Following the completion of our analysis, the new finance director of Debenham’s took a decisive impairment against goodwill, lowering the carrying amount by almost $400m, resulting in cancelled dividends and pre-tax loss of over $600m. 92 planned store closures at Dixons, upward pressure on payroll costs at Pets at Home, and the recent 25% plunge in shares at Thomas Cook; 2018 has been a tough year so far for these companies too. As evidenced by disproportionately high levels of goodwill booked for 2017, management expected higher earnings than the market did. In fact, investors do not seem convinced that high levels of goodwill suggest higher future earnings. On the contrary, there is a vast body of research that shows where Goodwill announced following FVE is higher than expected, market participants react negatively. This implies two things; firstly, that investors are not fooled by high levels of goodwill; they recognise it may mean management overpaid for an acquisition. Secondly, it demonstrates that information provided through FVE disclosure is used by investors. In line with the FASB objectives, if financial information is used, it must be useful. To be useful, these FVE disclosures must be accurate.
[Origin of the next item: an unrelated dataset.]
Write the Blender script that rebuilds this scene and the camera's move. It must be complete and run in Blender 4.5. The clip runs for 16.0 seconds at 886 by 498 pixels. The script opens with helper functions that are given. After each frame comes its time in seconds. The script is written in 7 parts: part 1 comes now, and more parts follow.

There are many valuable learnings from the collapse of Carillion. We see the improper accounting treatment of intangible assets as the most critical. In an increasingly intangible global economy, it is vital that the financial reporting standards keep up with the tide. Ensuring that post-acquisition FVE information is based on objective, accurate valuations will help with corporate transparency, reduce risk, and boost investor confidence. Assuming this will result in lower levels of disclosed goodwill, this will help to reduce the impact of management reluctance to impair. Logically, it would make sense for intangible valuations to be conducted pre-acquisition too, to assist with corporate governance, reduce the occurrence of reckless M&A, and lower the risk of subsequent corporate collapse. In an age where confidence in audit quality is waning, higher standards for FVE accounting are vital.